Proverbs 25:24
“It is better to live in a corner of the housetop than in a house shared with a quarrelsome wife.”
This is a repeat of Proverbs 21.9, and it emphasizes that quarrelsome people make life miserable for themselves and for the people around them. This is true for any kind of relationship: at home, at work, and in a friendship. Whether male or female, nobody likes to be around a cantankerous person.
Proverbs 15.18: “A hot-tempered man stirs up strife, but he who is slow to anger quiets contention.”
Proverbs 29:22: “A man of wrath stirs up strife and one given to anger causes much transgression.”
Quarrels don’t happen on their own. Quarrels happen because people make them happen. Yes, sometimes there are honest disagreements and agree-to-disagree situations, but that’s not what Proverbs is referring to. Quarrels are unnecessary arguments, the kind that wise people are able to avoid or de-escalate.
Disagreements and conflict are part of life. All relationships have some degree of conflict. No one agrees all the time about everything. People have differing perspectives and opinions. There are people who oppose what we stand for. There are people who need to be challenged or corrected. I call this kind of confrontation “creative abrasion” and “productive discomfort.”
The question is, how wise and effective are you when you have a conflict? Do you handle it with wisdom and skill, or do you make it worse? Some people unfortunately make conflicts longer and more difficult, while other people know how to make conflicts shorter and much less severe.
The quarrelsome, cantankerous person turns a disagreement into an unnecessary and unhealthy conflict. The wise person uses a disagreement to gain a broader perspective and deeper relationship. It’s an R Factor discipline: Your R is most important when the E is most challenging. Don’t make a difficult situation worse by responding poorly.
I gave the following checklist when we studied Proverbs 21.9, and I am providing it again here. It’s a list of 12 things to determine if you tend to be quarrelsome and cantankerous:
- You are strong on truth, but weak on love. You focus on what you call knowledge, but you struggle with insight and wisdom.

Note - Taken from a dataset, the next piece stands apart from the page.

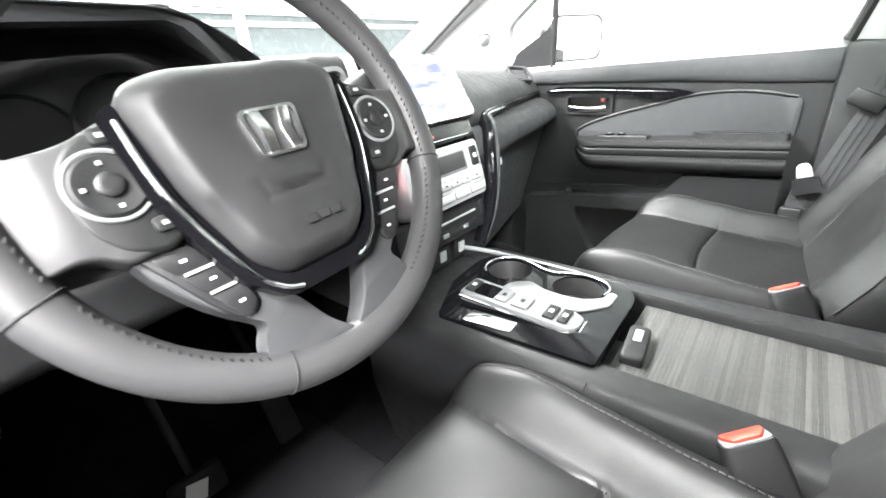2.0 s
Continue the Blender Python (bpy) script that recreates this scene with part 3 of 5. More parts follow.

- When you argue, your goal isn’t to understand and connect with people. Your goal is to “win” the argument.
- You mistakenly think that having an opinion is the same as having credibility.
- You are combative about your opinions. You are looking for a fight. Every opinion you have is a conviction you think must be vigorously defended.

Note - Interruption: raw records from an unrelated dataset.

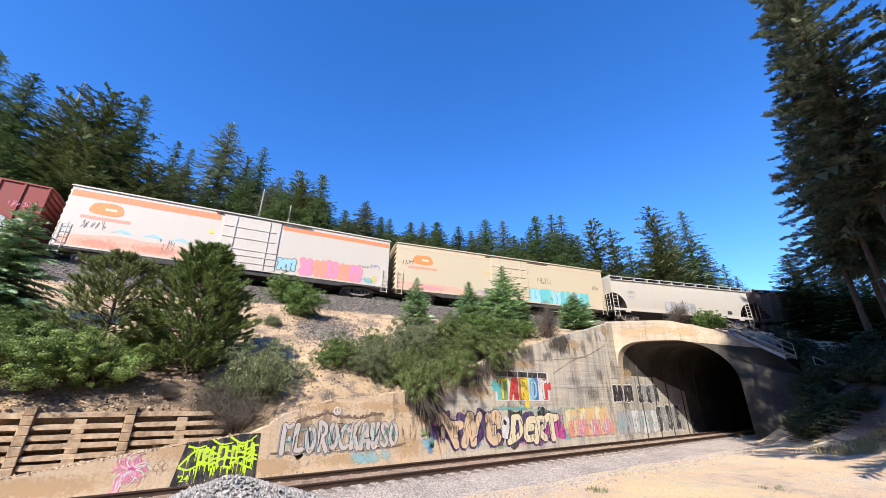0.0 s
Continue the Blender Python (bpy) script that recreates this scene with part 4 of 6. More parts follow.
# forest behind the upper track: azimuth in degrees, distance, elevation of the top in degrees, breadth; the tall ones first
WEST_FIRS = [(-56.9, 50, 31.7, 2.6), (-54.1, 56, 31.2, 3.2), (-44.4, 57, 34.0, 3.0), (-39.6, 64, 30.4, 2.4), (-37.9, 68, 30.1, 2.2), (-29.0, 64, 32.8, 2.0), (-19.9, 60, 31.0, 3.2), (-15.8, 68, 26.5, 2.6), (-53.4, 48, 25.0, 2.6), (-34.9, 52, 26.1, 2.4)]
WEST_PINES = [(-47.4, 54, 32.8, 4.2), (-50.3, 60, 30.6, 3.4), (-48.6, 49, 28.2, 3.2), (-23.4, 66, 30.8, 2.4), (-41.6, 49, 27.2, 3.2)]
SAGE = [(-34.0, 58, 34.6, 2.9), (-26.1, 58, 29.5, 2.4), (-51.6, 70, 31.5, 0.8), (-12.7, 66, 28.1, 2.5), (-3.3, 82, 25.6, 1.8)]
MID_FIRS = [(-10.1, 75, 26.0, 2.1), (-8.7, 70, 25.9, 2.3), (-5.3, 78, 25.5, 2.6), (-1.0, 70, 25.6, 2.8), (2.5, 74, 25.0, 2.4), (4.5, 80, 24.3, 2.4), (6.9, 68, 25.8, 3.0), (14.9, 62, 25.8, 3.4), (17.3, 66, 25.9, 2.6), (18.7, 64, 25.5, 2.5), (27.4, 64, 19.5, 2.0), (34.6, 58, 23.0, 2.6), (35.9, 60, 18.4, 2.2), (37.6, 62, 15.6, 1.6), (38.5, 64, 13.9, 1.5)]
MID_PINES = [(23.0, 62, 24.1, 2.8), (25.5, 66, 22.3, 2.6), (30.9, 58, 24.5, 2.7)]
EAST_FIRS = [(43.6, 60, 15.4, 3.0), (45.1, 62, 13.8, 3.0), (47.0, 58, 14.0, 3.0), (48.6, 60, 12.4, 3.0), (50.3, 56, 12.5, 3.0), (51.9, 56, 12.7, 3.0)]
FOREST = [(*row, kind) for rows, kind in ((WEST_FIRS, "fir"), (WEST_PINES, "pine"), (SAGE, "sage"), (MID_FIRS, "fir"), (MID_PINES, "pine"), ([(9.7, 64, 25.5, 2.3)], "pale"), (EAST_FIRS, "fir")) for row in rows]
for row in FOREST:
    forest_tree(*row)
sky_line = sorted((row[0], row[2]) for row in FOREST)
for i in range(130):
    az = -57 + 97 * (i + fr.random()) / 130
    near_els = [el for a, el in sky_line if abs(a - az) < 3.2]
    if not near_els:
        continue
    forest_tree(az, fr.uniform(48, 90), min(near_els) - fr.uniform(1.2, 6.0), fr.uniform(2.4, 3.4), fr.choice(("fir", "fir", "fir", "pine", "sage")))
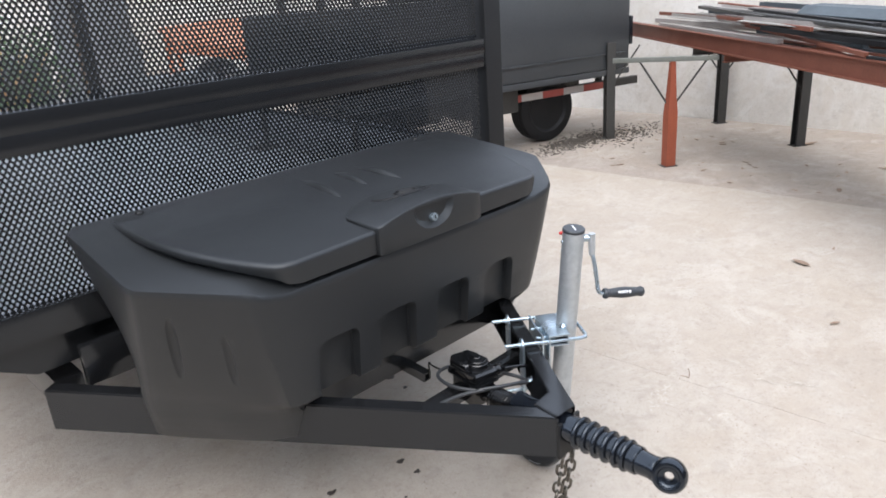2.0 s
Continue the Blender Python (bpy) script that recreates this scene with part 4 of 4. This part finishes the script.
rng = random.Random(11)
kinds = [(PALESTEEL, "pale flat steel bar"), (DARKSTEEL, "dark mill steel bar"), (BLUESTEEL, "blue-grey steel channel"), (PALESTEEL, "pale steel angle bar"), (DARKSTEEL, "rusty dark steel tube"),
         (OXIDE, "red oxide steel flat"), (MATT, "black painted steel box tube")]
for k in range(64):
    m, lab = kinds[k % 7]
    w, h = rng.uniform(0.02, 0.07), rng.uniform(0.012, 0.042)
    off = 0.02 + 0.84 * ((k * 0.618) % 1.0)
    layer = 1.016 + 0.034 * (k // 14)
    c = FB + NB * off + DB * rng.uniform(-1.9, 1.2) + UPV * (layer + h / 2)
    d = (Matrix.Rotation(radians(rng.uniform(-9, 9)), 4, "Z") @ DB) * rng.uniform(0.5, 1.6)
    d.z += rng.uniform(-0.022, 0.03) if k >= 14 else 0.0
    bm = bmesh.new()
    if k % 7 in (2, 3):
        side = d.normalized().cross(UPV)
        beam(bm, c - d - UPV * (h / 2 - 0.003), c + d - UPV * (h / 2 - 0.003), w, 0.006, 0.0)
        beam(bm, c - d + side * w / 2, c + d + side * w / 2, 0.006, h, 0.0)
        if k % 7 == 2:
            beam(bm, c - d - side * w / 2, c + d - side * w / 2, 0.006, h, 0.0)
    elif k % 7 == 4:
        tube(bm, [c - d, c + d], h * 0.6, 10)
    else:
        beam(bm, c - d, c + d, w, h, 0.002)
    tagged(part("steel_bar", bm, m, smooth=0 if k % 7 != 4 else 35), lab + " lying on the stock rack", "steel bar", "steel bars on the rack")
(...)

- You are quick to speak and slow to listen. You rarely ask questions, and when you do it is to accuse or to continue arguing your case. You are not looking to learn, you are looking to defend yourself and/or attack your opponents.
- Your model for ministry is Elijah’s showdown with the prophets of Baal on Mount Carmel.

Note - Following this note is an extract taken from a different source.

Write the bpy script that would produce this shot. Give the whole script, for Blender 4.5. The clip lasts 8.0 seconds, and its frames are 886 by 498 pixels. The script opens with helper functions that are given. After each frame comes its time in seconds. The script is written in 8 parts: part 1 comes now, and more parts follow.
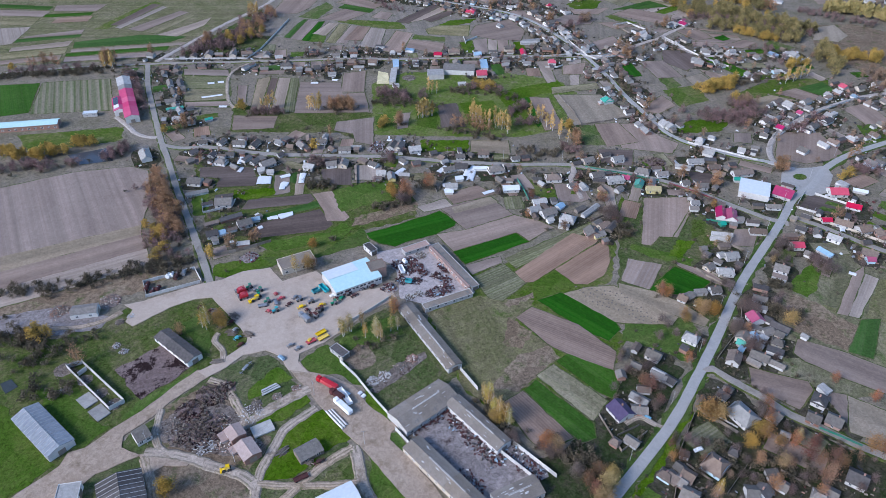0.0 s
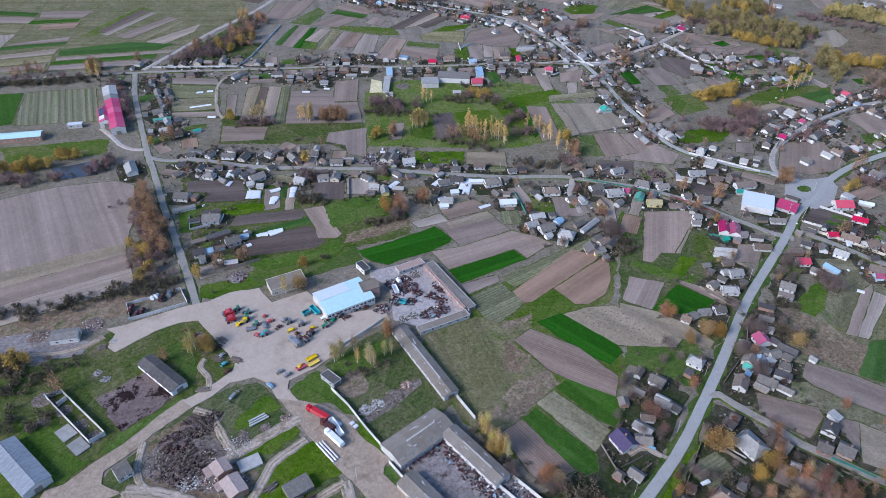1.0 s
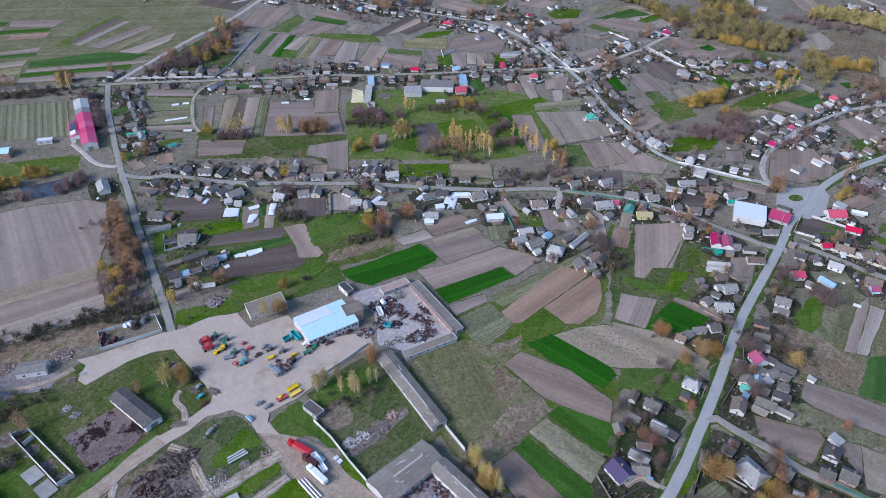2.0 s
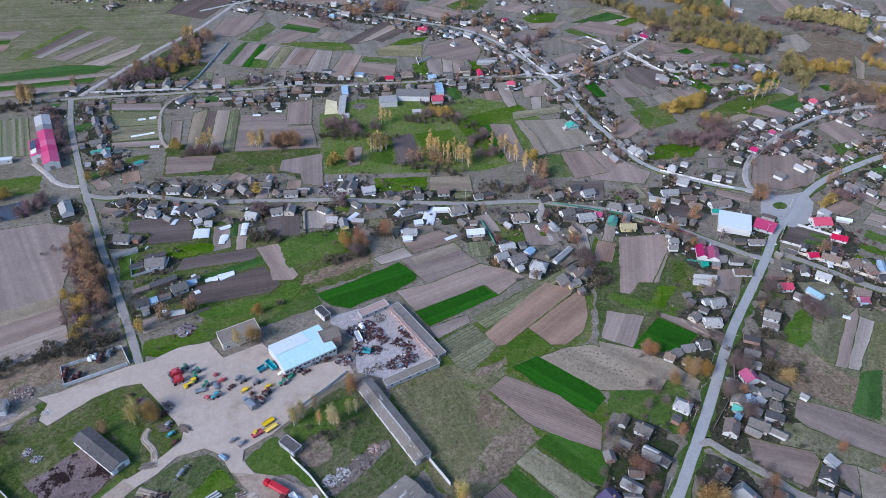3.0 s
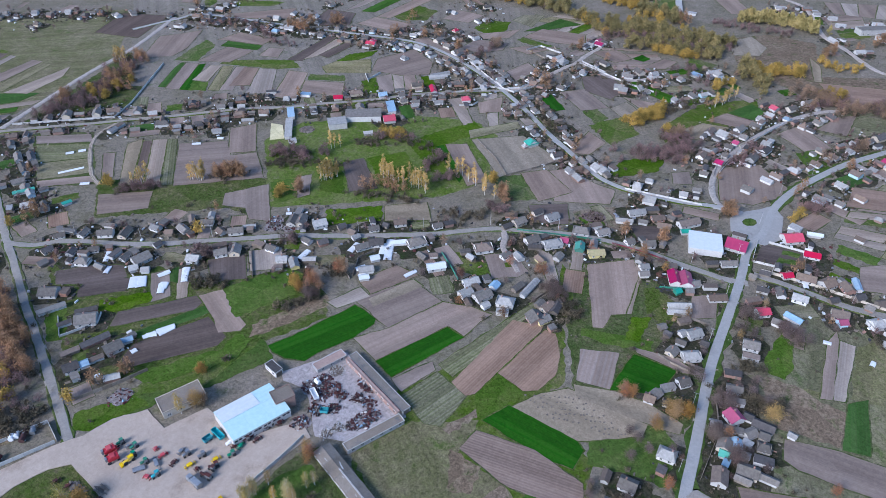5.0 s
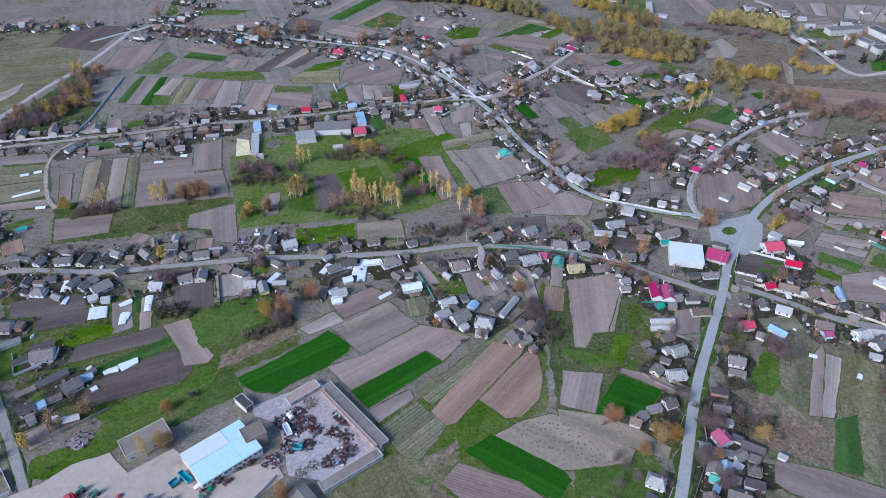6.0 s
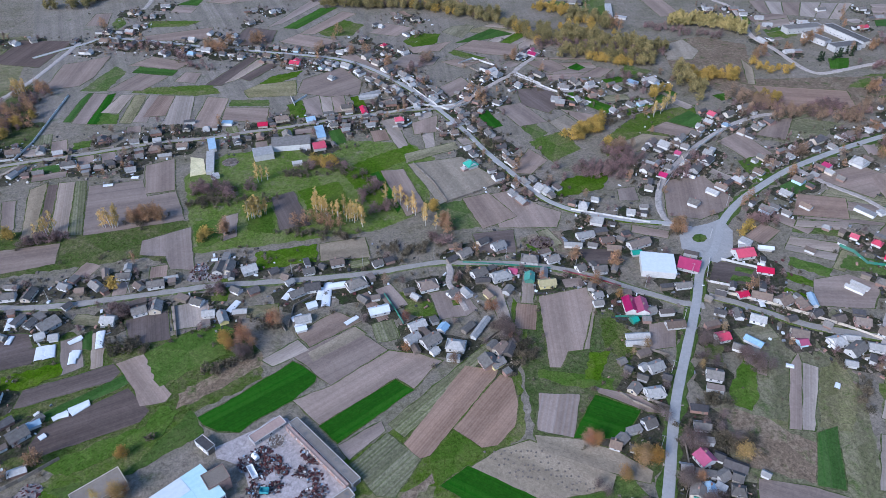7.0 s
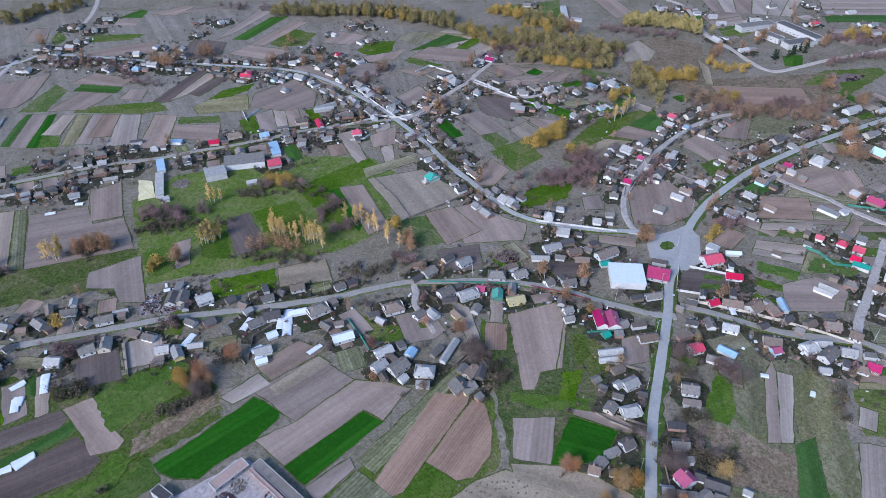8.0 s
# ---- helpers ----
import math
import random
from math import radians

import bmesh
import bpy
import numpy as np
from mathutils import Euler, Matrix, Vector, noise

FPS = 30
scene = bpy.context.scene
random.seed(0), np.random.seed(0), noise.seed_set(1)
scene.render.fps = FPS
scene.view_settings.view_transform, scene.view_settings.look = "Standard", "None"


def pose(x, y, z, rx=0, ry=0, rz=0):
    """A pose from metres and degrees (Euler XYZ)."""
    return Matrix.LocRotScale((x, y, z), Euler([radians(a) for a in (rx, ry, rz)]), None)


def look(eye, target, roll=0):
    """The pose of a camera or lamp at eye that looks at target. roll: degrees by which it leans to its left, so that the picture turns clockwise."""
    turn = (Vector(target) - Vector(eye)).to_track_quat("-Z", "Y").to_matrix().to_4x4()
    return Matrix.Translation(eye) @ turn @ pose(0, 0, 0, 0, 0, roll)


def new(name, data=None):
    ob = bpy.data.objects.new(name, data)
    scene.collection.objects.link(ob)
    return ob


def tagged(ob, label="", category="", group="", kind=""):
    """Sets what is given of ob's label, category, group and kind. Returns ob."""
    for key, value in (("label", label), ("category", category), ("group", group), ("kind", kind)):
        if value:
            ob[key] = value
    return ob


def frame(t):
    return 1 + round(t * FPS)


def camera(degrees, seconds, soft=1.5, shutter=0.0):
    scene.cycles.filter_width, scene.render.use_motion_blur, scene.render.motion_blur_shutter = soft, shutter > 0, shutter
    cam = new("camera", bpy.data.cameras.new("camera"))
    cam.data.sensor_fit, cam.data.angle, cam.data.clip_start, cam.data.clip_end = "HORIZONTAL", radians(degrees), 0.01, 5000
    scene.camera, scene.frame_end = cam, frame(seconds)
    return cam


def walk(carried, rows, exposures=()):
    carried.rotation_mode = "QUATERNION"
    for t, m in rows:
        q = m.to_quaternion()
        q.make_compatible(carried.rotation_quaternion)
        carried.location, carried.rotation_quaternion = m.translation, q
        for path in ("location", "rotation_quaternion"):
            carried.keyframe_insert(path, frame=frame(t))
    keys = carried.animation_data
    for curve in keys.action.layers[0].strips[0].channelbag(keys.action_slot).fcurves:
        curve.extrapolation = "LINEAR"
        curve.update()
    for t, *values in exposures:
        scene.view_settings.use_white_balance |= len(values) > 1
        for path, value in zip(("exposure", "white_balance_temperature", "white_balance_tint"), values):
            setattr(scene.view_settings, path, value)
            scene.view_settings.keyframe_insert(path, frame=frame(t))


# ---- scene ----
cam = camera(64.2, 8.0, soft=0.45)
METRES, EYE, TILT, LEAN, TURN = 135.9, 250.0, 0.0, 0.0, 0.0
ROWS = [
    (0.0, 0.0, 0.0, 0.0, 0.3, -37.22, -0.4),
    (0.5, 0.001, 0.0627, 0.0002, 0.27, -37.22, -0.41),
    (1.0, 0.0021, 0.1254, 0.0005, -0.13, -37.23, -0.4),
    (1.5, 0.0035, 0.1881, 0.0008, -0.72, -37.23, -0.39),
    (3.0, 0.0088, 0.3763, 0.0022, -3.68, -37.21, -0.36),
    (3.5, 0.0128, 0.4387, 0.0021, -4.65, -37.23, -0.34),
    (4.0, 0.0182, 0.5013, 0.0027, -5.68, -37.26, -0.34),
    (4.5, 0.0248, 0.5634, 0.003, -6.76, -37.26, -0.32),
    (6.0, 0.052, 0.7483, 0.004, -10.37, -37.2, -0.25),
    (6.5, 0.0637, 0.8093, 0.0041, -12.01, -37.18, -0.22),
    (7.0, 0.0761, 0.8703, 0.0047, -13.8, -37.16, -0.19),
    (7.5, 0.0907, 0.9307, 0.0055, -15.67, -37.14, -0.14),
    (8.0, 0.1075, 0.9907, 0.0061, -17.55, -37.14, -0.09),
]
walk(cam, [(t, pose(0, 0, EYE, TILT, LEAN, TURN) @ pose(METRES * x, METRES * y, METRES * z, 90 + pitch, roll, yaw)) for t, x, y, z, yaw, pitch, roll in ROWS], exposures=((0.0, 1.06, 5600, 13), (8.0, 1.10, 5410, 13)))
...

- You don’t look for and don’t see the gray area. Everything in life is black and white.
- You don’t give the benefit of the doubt. You do not try to consider arguments in context. You put the worst possible interpretation on other’s motives, and when there is a less flattering interpretation you go for that one.
- You have few unexpressed opinions. If you think it, you say it, and argue for it.
- You do not try to understand or empathize with people who disagree with you.
- Your first instinct is to criticize; your last instinct is to encourage.
- You see life through a narrow lens, and everything fits in it. You are blind to things outside your lens. Worse, you are blind to your blind spots.
The common characteristic that these 12 things have in common is self-centeredness. Quarrelsome, cantankerous people are dangerously self-oriented.
Don’t be quarrelsome. Don’t be cantankerous. Trust God, seek truth, and love people.